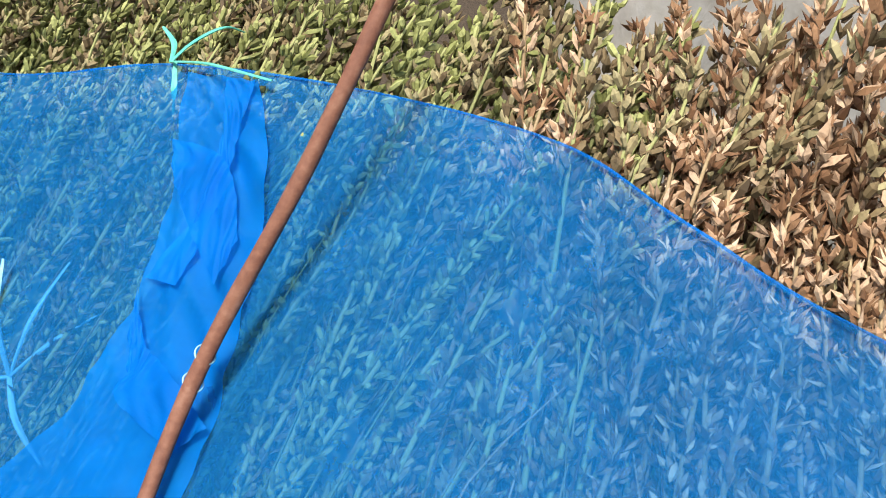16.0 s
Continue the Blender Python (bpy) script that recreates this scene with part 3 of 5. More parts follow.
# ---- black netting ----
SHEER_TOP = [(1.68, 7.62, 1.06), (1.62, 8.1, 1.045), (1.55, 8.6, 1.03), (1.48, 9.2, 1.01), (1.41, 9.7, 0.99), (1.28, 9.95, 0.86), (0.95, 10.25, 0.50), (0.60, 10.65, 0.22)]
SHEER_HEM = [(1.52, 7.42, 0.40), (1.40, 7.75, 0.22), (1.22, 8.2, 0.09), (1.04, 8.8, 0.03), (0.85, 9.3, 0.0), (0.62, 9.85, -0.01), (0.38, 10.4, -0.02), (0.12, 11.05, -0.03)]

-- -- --

*Given request*
Transcribe all of the material exactly, leaving out whatever pictures it contains.

*Answer to the task*
16.0 s
Continue the Blender Python (bpy) script that recreates this scene with part 3 of 5. More parts follow.
# ---- black netting ----
SHEER_TOP = [(1.68, 7.62, 1.06), (1.62, 8.1, 1.045), (1.55, 8.6, 1.03), (1.48, 9.2, 1.01), (1.41, 9.7, 0.99), (1.28, 9.95, 0.86), (0.95, 10.25, 0.50), (0.60, 10.65, 0.22)]
SHEER_HEM = [(1.52, 7.42, 0.40), (1.40, 7.75, 0.22), (1.22, 8.2, 0.09), (1.04, 8.8, 0.03), (0.85, 9.3, 0.0), (0.62, 9.85, -0.01), (0.38, 10.4, -0.02), (0.12, 11.05, -0.03)]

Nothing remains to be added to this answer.